══ Exercise data ══
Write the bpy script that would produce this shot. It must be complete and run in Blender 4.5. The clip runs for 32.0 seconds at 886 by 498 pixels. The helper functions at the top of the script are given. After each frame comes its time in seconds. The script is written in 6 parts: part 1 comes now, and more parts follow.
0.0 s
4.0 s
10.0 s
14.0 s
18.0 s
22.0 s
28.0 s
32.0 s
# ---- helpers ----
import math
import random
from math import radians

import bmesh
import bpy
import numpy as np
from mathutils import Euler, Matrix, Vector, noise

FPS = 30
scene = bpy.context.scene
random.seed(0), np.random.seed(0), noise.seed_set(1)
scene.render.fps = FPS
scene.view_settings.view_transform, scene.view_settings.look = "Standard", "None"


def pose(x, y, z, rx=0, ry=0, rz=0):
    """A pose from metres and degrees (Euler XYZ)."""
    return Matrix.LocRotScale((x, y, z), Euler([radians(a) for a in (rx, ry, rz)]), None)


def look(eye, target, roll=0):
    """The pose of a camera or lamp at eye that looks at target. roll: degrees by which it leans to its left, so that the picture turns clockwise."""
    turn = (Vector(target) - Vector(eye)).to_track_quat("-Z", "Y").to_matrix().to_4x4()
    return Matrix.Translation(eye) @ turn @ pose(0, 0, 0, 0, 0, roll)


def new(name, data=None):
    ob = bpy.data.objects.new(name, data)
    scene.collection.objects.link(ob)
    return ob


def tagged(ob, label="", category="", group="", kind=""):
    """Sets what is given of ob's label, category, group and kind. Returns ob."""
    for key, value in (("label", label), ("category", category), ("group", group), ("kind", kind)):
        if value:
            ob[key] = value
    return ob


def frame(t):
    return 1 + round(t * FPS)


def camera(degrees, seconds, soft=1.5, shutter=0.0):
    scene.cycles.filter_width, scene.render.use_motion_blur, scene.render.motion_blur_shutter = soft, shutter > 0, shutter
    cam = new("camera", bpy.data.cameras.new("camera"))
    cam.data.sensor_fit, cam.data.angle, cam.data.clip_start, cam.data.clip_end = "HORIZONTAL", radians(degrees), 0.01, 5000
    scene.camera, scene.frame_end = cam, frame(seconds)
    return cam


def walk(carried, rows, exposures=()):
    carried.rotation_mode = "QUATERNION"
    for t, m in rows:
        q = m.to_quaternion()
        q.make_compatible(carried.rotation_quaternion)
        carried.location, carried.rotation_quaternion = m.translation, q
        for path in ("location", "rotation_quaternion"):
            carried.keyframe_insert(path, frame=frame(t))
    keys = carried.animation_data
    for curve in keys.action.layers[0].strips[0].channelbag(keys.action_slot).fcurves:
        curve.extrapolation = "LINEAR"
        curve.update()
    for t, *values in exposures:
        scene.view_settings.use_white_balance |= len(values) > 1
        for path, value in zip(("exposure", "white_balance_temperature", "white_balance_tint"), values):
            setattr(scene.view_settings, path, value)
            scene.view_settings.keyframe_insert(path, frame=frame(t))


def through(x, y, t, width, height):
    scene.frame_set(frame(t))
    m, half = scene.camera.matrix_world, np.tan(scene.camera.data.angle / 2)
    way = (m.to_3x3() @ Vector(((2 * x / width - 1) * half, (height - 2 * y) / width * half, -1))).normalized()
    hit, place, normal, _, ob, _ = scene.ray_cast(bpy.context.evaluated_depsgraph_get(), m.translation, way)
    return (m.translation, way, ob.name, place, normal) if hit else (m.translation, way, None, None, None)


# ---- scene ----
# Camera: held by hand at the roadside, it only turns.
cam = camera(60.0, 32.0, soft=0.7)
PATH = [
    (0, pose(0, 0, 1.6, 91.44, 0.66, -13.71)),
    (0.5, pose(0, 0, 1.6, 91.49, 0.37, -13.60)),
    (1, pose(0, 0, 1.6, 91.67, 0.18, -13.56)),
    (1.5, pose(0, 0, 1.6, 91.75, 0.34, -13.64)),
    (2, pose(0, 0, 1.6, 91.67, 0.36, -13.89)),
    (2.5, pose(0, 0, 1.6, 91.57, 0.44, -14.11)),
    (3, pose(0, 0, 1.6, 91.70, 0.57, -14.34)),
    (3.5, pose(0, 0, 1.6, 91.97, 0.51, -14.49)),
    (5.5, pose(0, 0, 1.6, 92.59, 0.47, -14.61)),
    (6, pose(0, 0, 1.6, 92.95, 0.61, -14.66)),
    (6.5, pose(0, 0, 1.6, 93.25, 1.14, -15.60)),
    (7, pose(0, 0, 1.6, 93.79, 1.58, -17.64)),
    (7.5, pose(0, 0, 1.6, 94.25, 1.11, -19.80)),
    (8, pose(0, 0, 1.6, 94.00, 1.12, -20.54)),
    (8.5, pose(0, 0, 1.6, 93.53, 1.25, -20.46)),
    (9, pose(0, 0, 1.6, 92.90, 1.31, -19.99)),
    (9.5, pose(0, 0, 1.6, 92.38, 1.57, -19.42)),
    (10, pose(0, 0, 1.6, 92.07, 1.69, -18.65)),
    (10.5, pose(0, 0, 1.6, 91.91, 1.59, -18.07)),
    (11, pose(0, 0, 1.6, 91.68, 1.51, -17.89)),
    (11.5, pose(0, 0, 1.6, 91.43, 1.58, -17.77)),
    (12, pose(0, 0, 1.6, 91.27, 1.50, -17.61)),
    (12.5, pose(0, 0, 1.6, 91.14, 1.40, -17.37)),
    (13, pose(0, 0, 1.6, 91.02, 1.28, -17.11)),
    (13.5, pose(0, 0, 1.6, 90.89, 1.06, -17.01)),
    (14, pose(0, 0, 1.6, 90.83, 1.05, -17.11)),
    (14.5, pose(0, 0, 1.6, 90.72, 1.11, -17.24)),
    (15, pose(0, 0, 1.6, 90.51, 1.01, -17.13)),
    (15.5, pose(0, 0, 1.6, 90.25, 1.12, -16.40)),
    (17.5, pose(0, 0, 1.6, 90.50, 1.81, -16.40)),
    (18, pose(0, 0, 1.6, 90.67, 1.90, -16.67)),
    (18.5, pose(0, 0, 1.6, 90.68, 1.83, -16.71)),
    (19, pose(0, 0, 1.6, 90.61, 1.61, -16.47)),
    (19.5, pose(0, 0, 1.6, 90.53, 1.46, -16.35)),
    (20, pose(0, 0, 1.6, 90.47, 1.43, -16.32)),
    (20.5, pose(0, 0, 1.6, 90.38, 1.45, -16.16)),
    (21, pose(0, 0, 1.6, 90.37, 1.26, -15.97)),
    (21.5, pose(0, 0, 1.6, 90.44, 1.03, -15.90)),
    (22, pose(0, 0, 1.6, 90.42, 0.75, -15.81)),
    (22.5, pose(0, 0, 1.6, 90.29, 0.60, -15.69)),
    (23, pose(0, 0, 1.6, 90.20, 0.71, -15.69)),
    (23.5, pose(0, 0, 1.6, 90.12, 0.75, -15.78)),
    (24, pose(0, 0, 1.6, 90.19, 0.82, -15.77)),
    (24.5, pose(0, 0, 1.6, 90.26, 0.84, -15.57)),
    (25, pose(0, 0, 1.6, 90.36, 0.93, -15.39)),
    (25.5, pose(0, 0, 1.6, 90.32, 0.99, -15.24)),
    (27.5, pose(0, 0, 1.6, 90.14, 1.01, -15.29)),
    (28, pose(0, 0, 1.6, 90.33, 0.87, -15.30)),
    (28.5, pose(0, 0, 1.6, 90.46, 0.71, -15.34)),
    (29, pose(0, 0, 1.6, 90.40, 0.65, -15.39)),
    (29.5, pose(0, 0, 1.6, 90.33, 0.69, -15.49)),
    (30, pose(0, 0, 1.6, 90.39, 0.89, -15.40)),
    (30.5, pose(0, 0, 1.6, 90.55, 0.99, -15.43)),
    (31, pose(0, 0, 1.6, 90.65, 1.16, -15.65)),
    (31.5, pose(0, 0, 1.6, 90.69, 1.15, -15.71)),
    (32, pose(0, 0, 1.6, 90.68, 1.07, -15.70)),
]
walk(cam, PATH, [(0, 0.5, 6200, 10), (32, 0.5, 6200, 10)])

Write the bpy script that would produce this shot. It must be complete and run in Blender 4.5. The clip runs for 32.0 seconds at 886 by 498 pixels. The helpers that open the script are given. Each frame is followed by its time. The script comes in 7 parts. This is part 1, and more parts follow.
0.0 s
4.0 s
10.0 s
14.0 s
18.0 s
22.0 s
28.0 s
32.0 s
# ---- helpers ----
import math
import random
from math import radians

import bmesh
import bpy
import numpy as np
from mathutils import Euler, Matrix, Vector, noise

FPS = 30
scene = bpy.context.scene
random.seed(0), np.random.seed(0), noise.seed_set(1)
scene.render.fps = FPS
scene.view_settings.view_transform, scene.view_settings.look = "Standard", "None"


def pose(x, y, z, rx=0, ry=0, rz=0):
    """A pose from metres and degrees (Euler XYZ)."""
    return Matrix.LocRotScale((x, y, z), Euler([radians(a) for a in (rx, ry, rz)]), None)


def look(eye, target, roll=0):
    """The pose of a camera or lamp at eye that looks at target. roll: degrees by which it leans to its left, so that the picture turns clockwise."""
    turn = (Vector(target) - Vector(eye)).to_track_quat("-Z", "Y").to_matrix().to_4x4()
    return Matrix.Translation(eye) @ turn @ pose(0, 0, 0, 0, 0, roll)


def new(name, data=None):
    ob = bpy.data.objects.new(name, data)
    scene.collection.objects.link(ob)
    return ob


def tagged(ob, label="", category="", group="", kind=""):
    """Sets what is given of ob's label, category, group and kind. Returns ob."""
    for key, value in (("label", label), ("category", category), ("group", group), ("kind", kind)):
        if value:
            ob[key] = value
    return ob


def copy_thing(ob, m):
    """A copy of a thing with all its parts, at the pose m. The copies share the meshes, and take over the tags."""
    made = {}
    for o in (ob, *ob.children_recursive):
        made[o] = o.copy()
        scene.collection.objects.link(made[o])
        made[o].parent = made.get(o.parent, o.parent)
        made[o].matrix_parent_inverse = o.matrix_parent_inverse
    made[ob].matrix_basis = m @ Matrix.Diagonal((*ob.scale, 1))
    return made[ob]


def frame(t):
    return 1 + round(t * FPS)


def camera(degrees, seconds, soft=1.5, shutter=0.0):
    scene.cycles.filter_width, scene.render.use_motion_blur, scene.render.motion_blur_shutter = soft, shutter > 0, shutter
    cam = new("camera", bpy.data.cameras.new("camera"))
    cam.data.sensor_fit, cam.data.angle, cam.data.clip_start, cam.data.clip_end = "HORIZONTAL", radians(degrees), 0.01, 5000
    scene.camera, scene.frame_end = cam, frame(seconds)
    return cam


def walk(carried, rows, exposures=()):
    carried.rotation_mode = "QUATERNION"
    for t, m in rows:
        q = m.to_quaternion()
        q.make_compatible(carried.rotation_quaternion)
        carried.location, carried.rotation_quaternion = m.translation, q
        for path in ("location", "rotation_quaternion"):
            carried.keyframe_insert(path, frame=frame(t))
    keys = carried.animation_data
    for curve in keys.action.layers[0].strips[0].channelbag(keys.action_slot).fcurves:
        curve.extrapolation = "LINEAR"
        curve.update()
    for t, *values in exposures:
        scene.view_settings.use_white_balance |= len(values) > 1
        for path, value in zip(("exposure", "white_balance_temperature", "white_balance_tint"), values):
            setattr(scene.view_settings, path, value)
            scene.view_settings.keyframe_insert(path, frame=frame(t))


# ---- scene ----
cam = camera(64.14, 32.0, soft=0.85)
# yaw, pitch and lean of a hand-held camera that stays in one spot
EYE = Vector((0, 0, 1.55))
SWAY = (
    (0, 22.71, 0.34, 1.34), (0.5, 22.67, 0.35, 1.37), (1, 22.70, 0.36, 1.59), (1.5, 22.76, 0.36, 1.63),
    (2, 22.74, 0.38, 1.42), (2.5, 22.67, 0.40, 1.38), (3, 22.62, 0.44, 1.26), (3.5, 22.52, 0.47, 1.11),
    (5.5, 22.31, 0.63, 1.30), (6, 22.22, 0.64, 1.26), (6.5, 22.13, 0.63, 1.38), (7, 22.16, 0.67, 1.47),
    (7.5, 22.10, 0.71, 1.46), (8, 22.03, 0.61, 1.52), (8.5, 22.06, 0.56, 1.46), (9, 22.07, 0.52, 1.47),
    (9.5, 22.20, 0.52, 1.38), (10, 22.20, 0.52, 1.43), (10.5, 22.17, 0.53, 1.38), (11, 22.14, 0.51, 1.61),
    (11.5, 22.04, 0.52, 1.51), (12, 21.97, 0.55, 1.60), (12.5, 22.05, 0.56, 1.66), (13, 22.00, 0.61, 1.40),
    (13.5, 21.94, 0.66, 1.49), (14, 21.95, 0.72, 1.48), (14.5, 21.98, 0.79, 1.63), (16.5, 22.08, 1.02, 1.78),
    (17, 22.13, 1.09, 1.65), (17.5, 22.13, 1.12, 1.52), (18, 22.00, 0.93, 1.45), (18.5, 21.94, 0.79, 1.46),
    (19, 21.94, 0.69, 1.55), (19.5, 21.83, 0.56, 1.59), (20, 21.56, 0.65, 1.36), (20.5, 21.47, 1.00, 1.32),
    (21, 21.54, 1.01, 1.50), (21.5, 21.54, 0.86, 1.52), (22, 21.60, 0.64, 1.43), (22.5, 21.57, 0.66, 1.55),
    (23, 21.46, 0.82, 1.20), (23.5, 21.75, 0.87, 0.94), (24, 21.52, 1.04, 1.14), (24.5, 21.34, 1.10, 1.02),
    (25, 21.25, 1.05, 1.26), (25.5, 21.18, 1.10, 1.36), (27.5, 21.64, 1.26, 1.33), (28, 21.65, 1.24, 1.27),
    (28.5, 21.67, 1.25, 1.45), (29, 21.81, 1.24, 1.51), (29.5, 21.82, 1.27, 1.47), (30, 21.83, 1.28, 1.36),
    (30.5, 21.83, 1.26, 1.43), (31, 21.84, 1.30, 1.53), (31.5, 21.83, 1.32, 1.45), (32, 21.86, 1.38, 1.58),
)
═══
- _Task prompt_: Identify the lines in the records above that contain the word "Write", then state how many there are and nothing more.

- _Output of the task_: 2